NATURE-POSITIVE is the way big beef producer Australian Agricultural Company is describing the end destination of an ambitious sustainability journey set to blaze new trails and open substantial doors for the country's livestock industry, and indeed the wider agricultural sector.
The company, Australia's largest and oldest in the cattle game, has revealed a set of initiatives it intends to pump millions of dollars into that tackle climate change, social licence and long-term economic viability head on.
AACo, which is custodian of some 6.4 hectares of remote and pristine country, runs around 340,000 head across properties in Queensland and the Northern Territory and has just posted a half-yearly $30 million operating profit, says it takes its responsibilities around sustainability seriously and is willing to do the heavy lifting.
It's five-pronged sustainability framework, unveiled at a special event in Brisbane on National Agriculture Day, has been heralded industry-shaping and world-leading.
Chief executive officer Hugh Killen said the company would be collaborative - "we will share and make as much of what we learn available to other pastoralists as we move through this journey."
"Our ambition is to reshape Australian agriculture to meet the demands of a changing world," he said.
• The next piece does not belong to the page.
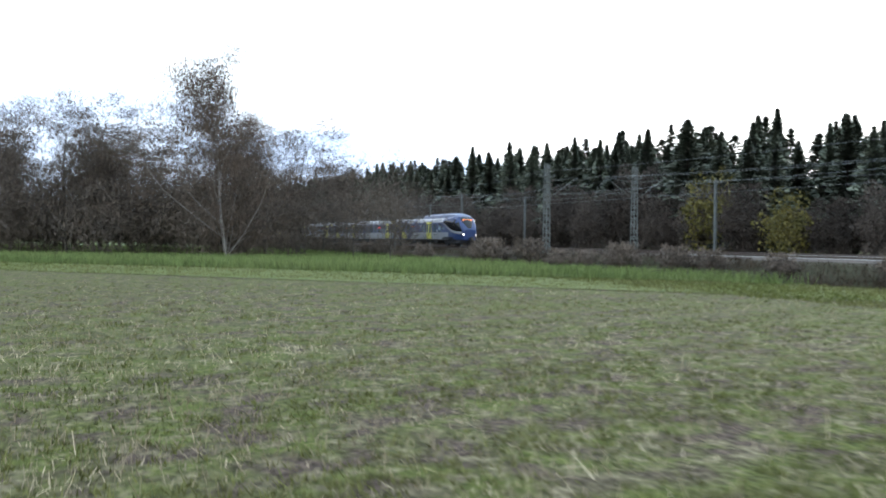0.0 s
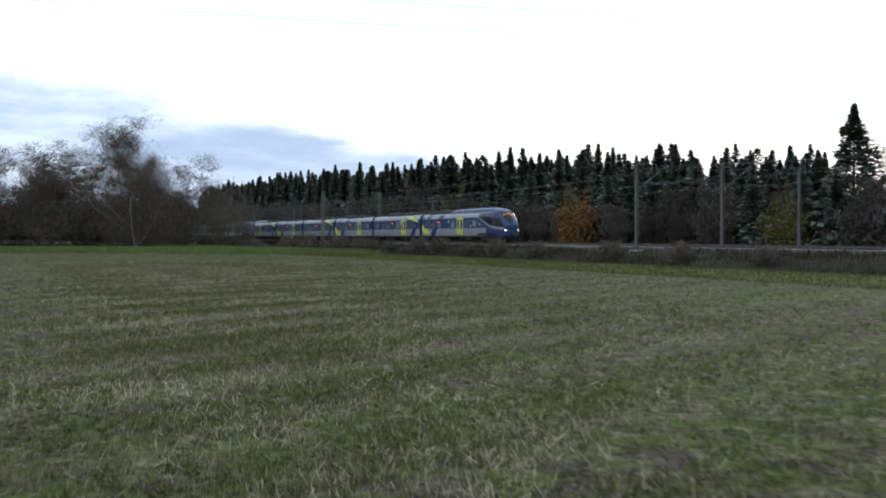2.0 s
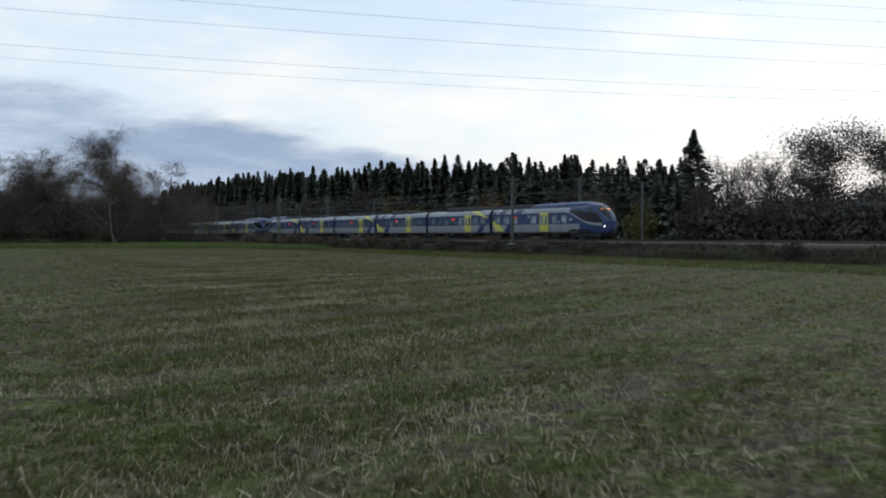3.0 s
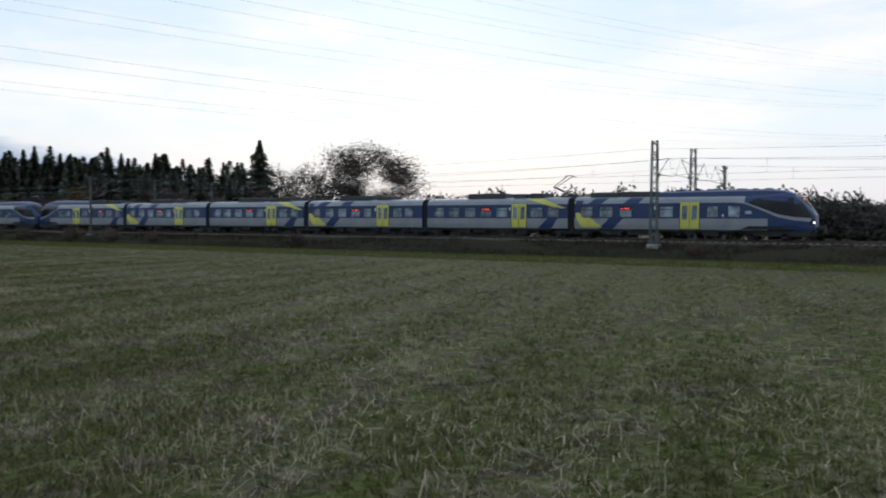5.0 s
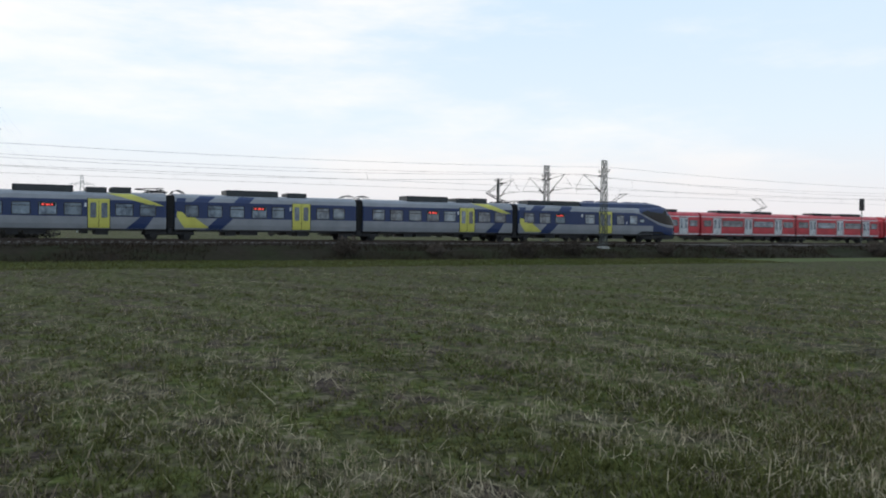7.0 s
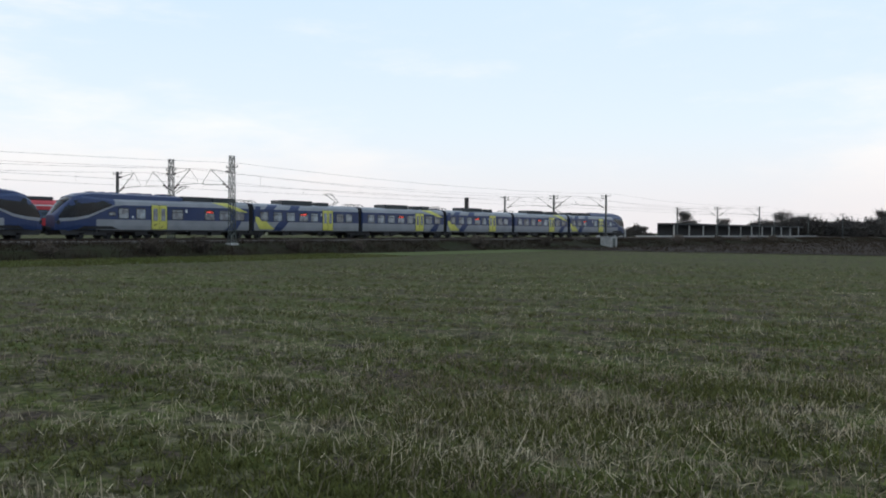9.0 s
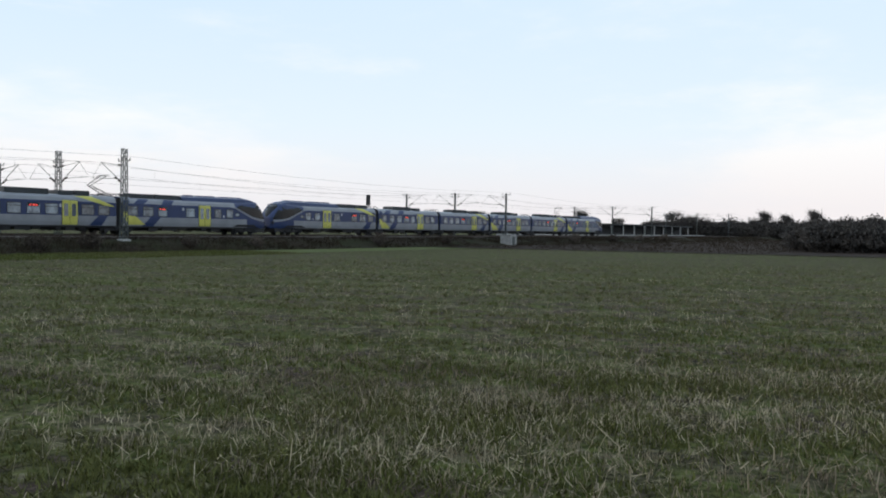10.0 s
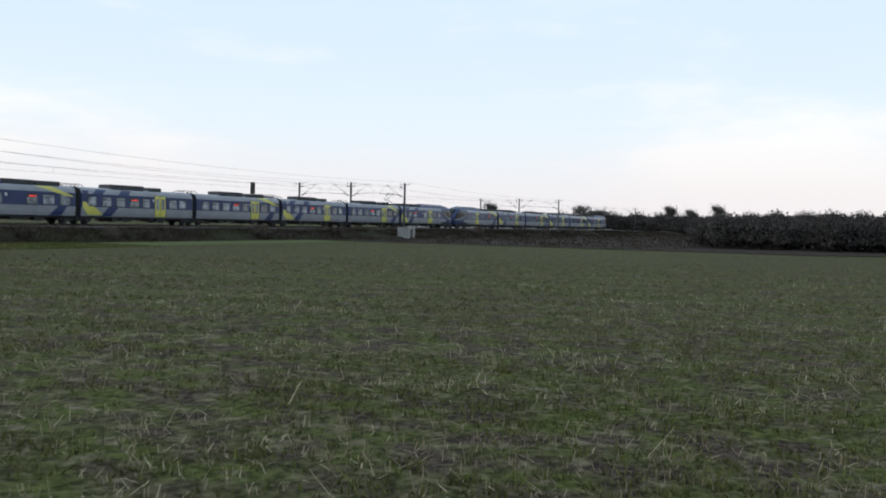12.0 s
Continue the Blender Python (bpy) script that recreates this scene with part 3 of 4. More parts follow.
def end_car(lit, rear=False):
    car = thing("train_end_car", "blue and silver streamlined cab car with yellow doors", "train car", "cars of the blue train")
    L = END
    part("body", shell(GANG, CAB, BODY, nose=True), None, car)
    # the silver sweep beneath the cab and the dark side windows
    for s in (-1, 1):
        xs_ = [14.2 + 0.30 * i for i in range(21)]
        top_ = np.interp(xs_, (14.2, 15.3, 16.6, 17.8, 19.0, 20.4), (3.16, 3.12, 2.62, 2.14, 1.92, 1.84))
        low_ = top_ - np.interp(xs_, (14.2, 15.3, 20.4), (0.03, 0.14, 0.30))
        cab_panel("cab_stripe", xs_, low_, top_, M["silver"], car, s, 0.03, "silver sweeping stripe")
        xs_ = [15.6 + 0.256 * i for i in range(19)]
        low_ = np.interp(xs_, (14.2, 15.3, 16.6, 17.8, 19.0, 20.4), (3.16, 3.12, 2.62, 2.14, 1.92, 1.84)) + 0.02
        top_ = np.maximum(low_ + 0.02, np.interp(xs_, (15.6, 16.2, 17.0, 18.4, 19.2, 19.7, 20.0, 20.2), (3.18, 3.40, 3.52, 3.55, 3.32, 2.85, 2.4, 2.05)))
        cab_panel("cab_side_window", xs_, low_, top_, M["black"], car, s, 0.036, "dark cab side window")
    # front windscreen, a curved panel ahead of the nose
    bm = bmesh.new()
    cols = []
    for i in range(9):
        u = -1 + 2 * i / 8
        back = 0.55 * u * u
        cols.append([bm.verts.new((x - back + 0.17, u * w, z)) for x, w, z in ((18.9, 1.10, 3.74), (19.38, 1.12, 3.46), (19.78, 1.10, 3.0), (20.1, 1.05, 2.5), (20.28, 1.0, 2.1))])
    for i in range(8):
        for k in range(4):
            bm.faces.new((cols[i][k], cols[i][k + 1], cols[i + 1][k + 1], cols[i + 1][k]))
    ws = part("windscreen", bm, M["black"], car, "large dark curved windscreen")
    d = bmesh.new()
    for y0, y1 in ((-0.62, -0.42), (-0.3, -0.05), (0.0, 0.22), (0.3, 0.62)):
        add_box(d, 19.52, 19.60, y0, y1, 3.28, 3.42)
    part("front_display", d, M["led"] if lit else M["black"], ws, "glowing amber bars of a destination display" if lit else "dark destination display")
    for s in (-1, 1):
        bm = bmesh.new()
        bmesh.ops.create_uvsphere(bm, u_segments=12, v_segments=8, radius=0.11)
        bmesh.ops.transform(bm, matrix=Matrix.Translation((20.34, s * 0.80, 1.50)), verts=bm.verts)
        part("headlight", bm, M["lamp"] if lit else M["unlit"], car, "lit white headlight" if lit else "unlit headlight")
        bm = bmesh.new()
        add_box(bm, 20.10, 20.32, s * 0.80 - 0.28, s * 0.80 + 0.28, 1.32, 1.70, bevel=0.06)
        part("headlight_housing", bm, M["dark"], car)
    bm = bmesh.new()
    add_bar(bm, (20.4, 0, 1.0), (21.05, 0, 1.0), 0.16, 8)
    add_box(bm, 20.9, 21.1, -0.22, 0.22, 0.8, 1.2, bevel=0.04)
    part("coupler", bm, M["dark"], car, "automatic coupler")
    bm = bmesh.new()
    add_plate(bm, [(15.2, 0.95), (20.3, 0.85), (20.0, 0.42), (15.6, 0.40)], -1.2, 1.2)
    bmesh.ops.recalc_face_normals(bm, faces=bm.faces)
    part("front_skirt", bm, M["dark"], car, "dark snow plough skirt")
    # roof fairing of the cab half
    verts, faces = [], []
    prof = [(8.0, 0.30), (8.3, 0.42), (11, 0.46), (14.5, 0.50), (17.0, 0.50), (18.2, 0.36), (19.0, 0.08)]
    for x, h in prof:
        for y, k in ((-1.14, 0), (-1.0, 0.75), (-0.6, 1.0), (0, 1.05), (0.6, 1.0), (1.0, 0.75), (1.14, 0)):
            verts.append((x, y, 3.56 + (0.14 + h) * k))
    for i in range(len(prof) - 1):
        for k in range(6):
            faces.append((i * 7 + k, (i + 1) * 7 + k, (i + 1) * 7 + k + 1, i * 7 + k + 1))
    faces.append((6, 5, 4, 3, 2, 1, 0))
    part("roof_fairing", mesh_of("roof_fairing", verts, [f[::-1] for f in faces], M["blue"]), None, car, "blue roof fairing over the cab")
    for x, l in ((9.2, 0.9), (10.9, 0.5), (11.9, 1.2), (14.3, 0.8), (15.6, 0.4), (16.6, 0.5)):
        part("roof_unit", box(x, x + l, -0.45, 0.45, 4.1, 4.28, bevel=0.05), M["blue"], car, "low blue roof unit")
    roof_box(car, 1.7, 4.4, 0.38)
    roof_box(car, 4.6, 7.9, 0.40)

    def fit_out(s):
        for k, (a, b) in enumerate(((0.95, 2.15), (2.75, 4.05), (4.6, 5.8), (8.2, 9.45), (12.2, 13.2), (13.9, 14.95))):
            window(a, b, car, s, display=k == 2)
        window(15.2, 15.9, car, s, 2.1, 2.5)
        side_plate("bogie_recess", [(14.9, 0.93), (18.7, 0.93), (18.2, 1.2), (15.6, 1.2)], M["dark"], car, s, 0.02, "dark bogie cover")
        door(10.0, 11.6, car, s)
        side_plate("number_field", [(13.45, 1.95), (13.6, 1.95), (13.6, 2.15), (13.45, 2.15)], M["white"], car, s, 0.012)
        side_plate("number_field", [(7.75, 2.55), (7.95, 2.55), (7.95, 2.85), (7.75, 2.85)], M["white"], car, s, 0.012)
    both_sides(fit_out)
    underframe(car, GANG, 16.8)
    bogie(car, 17.0)
    if rear:
        for s in (-1, 1):
            stripes("slanted_stripe", [(GANG + 0.14, GANG + 0.6, 3.05, GANG + 1.6, GANG + 3.0, 0.90)], M["blue"], car, s, 0.004, "dark blue slanted stripe")
            stripes("emblem", [(GANG + 4.4, GANG + 2.6, 3.62, GANG + 1.0, GANG + 0.16, 2.72)], M["yellow"], car, s, 0.012, "yellow painted arrow")
    else:
        livery(car, GANG, True)
        bogie(car, 0.0)
        gangway(car, -GANG)
    arches(car, 0.1, 1)
    return car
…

The headline initiative is a $6.5m collaboration with Food Agility to carve out a new method for estimating and forecasting soil carbon using satellite imagery. The aim is to obliterate the cost-prohibitive, time-consuming nature of current soil carbon measuring methods for rangeland livestock producers and open the way for thousands of Australian farmers to participate in the growing carbon market.
Other initiatives are just as groundbreaking.
AACo is looking to fast track the commercialisation of the seaweed additive asparagopsis to reduce methane emissions from long-fed cattle in feedlots.
Working with Tasmania company Sea Forest, Meat & Livestock Australia and the University of New England, it will take the technology to real-world application at scale, starting with 80 head of feeder cattle but with the aim of eventually extending the use of the additive across its entire herd.
"The science behind emerging technologies such as feed additives is completely sound but there are still very significant challenges in taking it to an operational strategy that can be applied at scale," Mr Killen said.
"It's one thing to be able to control dosing in a feedlot but solving that problem in a rangelands environment will be far more difficult."
It's recognised that it will only be through large enterprises taking on significant trials that the application of this technology can move to the broader industry in the time-sensitive manner now required by the climate challenge. AACo has been applauded in both science and industry circles for going 'hard and fast' to deliver that outcome.
Capital value
Working alongside a company called Accounting for Nature, AACo has also vowed to develop an industry-first methodology for measuring the change in natural capital values, such as biodiversity, at scale in northern Australian rangelands.
Mr Killen noted a program already exists to measure biodiversity, along with a way to earn credits, courtesy of government-led innovation and said this work would extend on that.
Natural capital at AACo was the elements of nature including air, water, soil, geology and all the living organisations that come together to support life, he said.
By 2023, the plan is to have a scientific, certifiable framework to measure natural capital at scale.
That will not only drive on-the-ground work in natural capital improvement but will provide opportunity for finance and 'green credit'.
Mr Killen said knitting together the work on methane, landscape carbon and valuing natural capital opens up the pathway for AACo, over time, to become nature positive.
Welfare certification
Further to that is a plan to have in place an internationally-recognised Animal Health and Welfare certification standard for extensive beef production by 2024.
"Australia already has the highest animal health and welfare standards in the world and the next step is to leverage those standards with certification that will provide a significant opportunity to have our products recognised as they move around the world," Mr Killen said.
Finally, AACo has committed to its supply chain incubating trials in order to drive the rapid adoption and commercialisation of late-stage science.
To that end, it has launched The Wylarah Institute, which will be governed by an independent board, with the company contributing $500,000 a year to the fund.
"We get significant support in this industry from MLA and the CRCs in terms of running projects but we need to extend that and give the people working in science, and the entrepreneurs, the opportunity to move their work quicker into supply chains," Mr Killen said.